◆ **SHORT PROBLEM**: Go through the records and show each line where the word "with" occurs.

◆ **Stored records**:
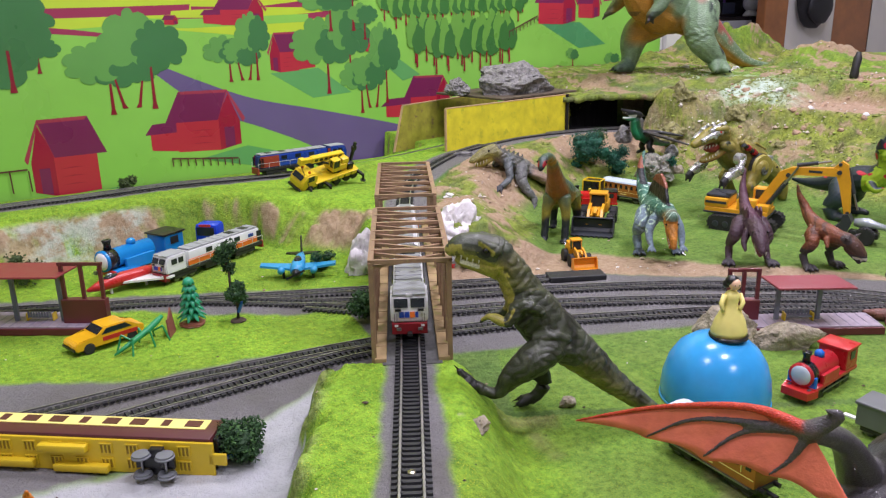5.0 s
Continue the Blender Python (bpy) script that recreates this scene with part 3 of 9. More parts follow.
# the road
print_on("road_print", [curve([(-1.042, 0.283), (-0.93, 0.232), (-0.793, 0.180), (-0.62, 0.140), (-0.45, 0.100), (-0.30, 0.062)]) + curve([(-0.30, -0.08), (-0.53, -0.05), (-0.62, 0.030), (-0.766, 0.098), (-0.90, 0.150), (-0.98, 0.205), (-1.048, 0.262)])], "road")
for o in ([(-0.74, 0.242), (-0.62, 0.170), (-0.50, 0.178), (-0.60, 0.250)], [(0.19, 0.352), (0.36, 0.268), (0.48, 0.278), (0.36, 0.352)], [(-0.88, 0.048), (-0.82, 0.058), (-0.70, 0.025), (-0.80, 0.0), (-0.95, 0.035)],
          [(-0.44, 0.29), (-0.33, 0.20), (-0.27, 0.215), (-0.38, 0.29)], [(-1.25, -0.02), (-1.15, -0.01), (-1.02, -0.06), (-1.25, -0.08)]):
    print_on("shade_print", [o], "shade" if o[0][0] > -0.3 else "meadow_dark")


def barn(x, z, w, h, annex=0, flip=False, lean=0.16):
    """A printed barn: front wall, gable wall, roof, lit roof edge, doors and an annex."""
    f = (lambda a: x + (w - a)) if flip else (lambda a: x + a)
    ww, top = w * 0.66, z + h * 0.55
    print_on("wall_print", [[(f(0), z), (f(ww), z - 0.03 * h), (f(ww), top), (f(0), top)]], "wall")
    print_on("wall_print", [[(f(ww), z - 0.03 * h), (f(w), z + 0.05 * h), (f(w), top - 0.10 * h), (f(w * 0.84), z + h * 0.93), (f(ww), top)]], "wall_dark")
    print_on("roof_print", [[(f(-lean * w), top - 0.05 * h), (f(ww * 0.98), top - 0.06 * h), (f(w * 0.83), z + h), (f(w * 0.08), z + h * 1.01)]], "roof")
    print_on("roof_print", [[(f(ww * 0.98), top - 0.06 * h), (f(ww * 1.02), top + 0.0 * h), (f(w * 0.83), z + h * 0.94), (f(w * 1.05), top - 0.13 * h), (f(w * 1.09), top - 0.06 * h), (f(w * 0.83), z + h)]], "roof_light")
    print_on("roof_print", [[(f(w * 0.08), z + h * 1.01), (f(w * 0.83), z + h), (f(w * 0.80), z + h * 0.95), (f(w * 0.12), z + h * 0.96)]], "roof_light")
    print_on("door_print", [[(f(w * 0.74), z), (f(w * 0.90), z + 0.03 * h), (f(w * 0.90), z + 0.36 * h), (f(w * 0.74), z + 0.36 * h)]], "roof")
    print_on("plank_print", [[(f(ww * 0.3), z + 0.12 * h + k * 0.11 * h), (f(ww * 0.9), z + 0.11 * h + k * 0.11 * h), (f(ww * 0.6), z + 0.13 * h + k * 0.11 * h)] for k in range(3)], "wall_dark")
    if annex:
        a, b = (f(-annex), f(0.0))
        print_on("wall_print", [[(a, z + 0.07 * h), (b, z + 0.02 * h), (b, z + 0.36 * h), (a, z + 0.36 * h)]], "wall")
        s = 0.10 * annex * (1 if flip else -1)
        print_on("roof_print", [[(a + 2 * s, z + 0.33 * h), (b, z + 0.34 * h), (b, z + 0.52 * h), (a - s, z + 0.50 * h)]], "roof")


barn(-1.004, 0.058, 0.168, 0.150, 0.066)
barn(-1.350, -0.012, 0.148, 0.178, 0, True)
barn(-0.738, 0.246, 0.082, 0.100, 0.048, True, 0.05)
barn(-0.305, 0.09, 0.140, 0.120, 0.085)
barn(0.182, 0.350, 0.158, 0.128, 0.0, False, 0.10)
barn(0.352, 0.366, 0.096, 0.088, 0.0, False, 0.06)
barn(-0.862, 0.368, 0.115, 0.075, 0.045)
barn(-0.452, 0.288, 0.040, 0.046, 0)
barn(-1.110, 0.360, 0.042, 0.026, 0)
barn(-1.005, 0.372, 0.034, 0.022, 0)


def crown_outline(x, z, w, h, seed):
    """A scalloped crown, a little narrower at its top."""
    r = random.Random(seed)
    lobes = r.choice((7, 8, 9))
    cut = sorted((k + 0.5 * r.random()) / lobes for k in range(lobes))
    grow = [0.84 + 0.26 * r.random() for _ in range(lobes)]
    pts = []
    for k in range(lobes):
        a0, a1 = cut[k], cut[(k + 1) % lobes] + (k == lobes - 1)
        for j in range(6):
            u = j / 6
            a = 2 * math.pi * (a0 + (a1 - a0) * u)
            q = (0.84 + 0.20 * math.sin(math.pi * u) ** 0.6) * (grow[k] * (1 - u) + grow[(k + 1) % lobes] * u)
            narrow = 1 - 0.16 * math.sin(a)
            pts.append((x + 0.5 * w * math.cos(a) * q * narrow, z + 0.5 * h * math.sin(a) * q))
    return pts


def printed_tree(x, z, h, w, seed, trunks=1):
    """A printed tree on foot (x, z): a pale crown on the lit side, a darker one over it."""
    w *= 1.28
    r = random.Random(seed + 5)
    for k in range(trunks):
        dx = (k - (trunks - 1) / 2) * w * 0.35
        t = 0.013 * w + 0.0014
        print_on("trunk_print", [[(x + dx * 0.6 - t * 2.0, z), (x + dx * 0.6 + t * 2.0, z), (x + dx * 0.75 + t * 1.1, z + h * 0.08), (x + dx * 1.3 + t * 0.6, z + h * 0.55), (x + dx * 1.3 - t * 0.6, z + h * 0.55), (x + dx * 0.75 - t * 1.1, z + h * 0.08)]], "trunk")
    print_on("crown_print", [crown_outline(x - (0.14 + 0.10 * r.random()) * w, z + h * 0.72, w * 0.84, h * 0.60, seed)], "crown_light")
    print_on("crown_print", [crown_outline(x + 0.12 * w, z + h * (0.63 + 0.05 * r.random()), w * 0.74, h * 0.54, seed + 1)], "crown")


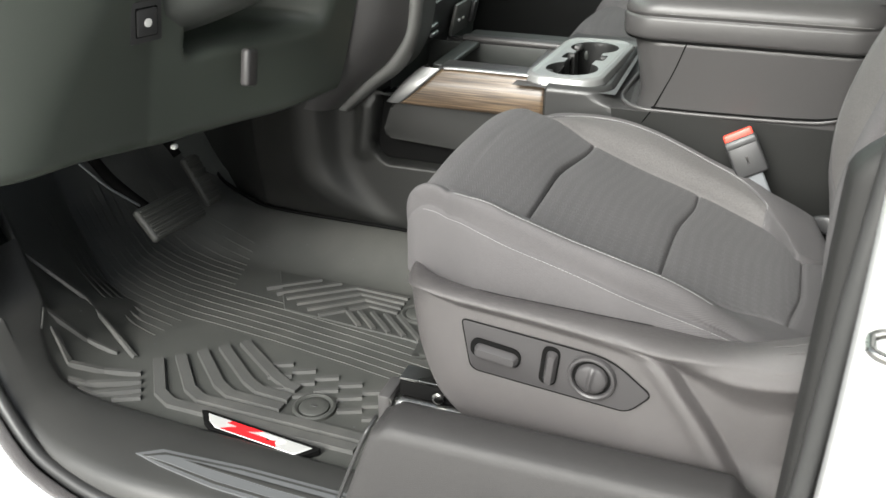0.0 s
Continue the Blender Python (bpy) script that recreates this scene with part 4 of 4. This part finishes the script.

◆ **FINAL RESULT**:
Continue the Blender Python (bpy) script that recreates this scene with part 3 of 9. More parts follow.
Continue the Blender Python (bpy) script that recreates this scene with part 4 of 4. This part finishes the script.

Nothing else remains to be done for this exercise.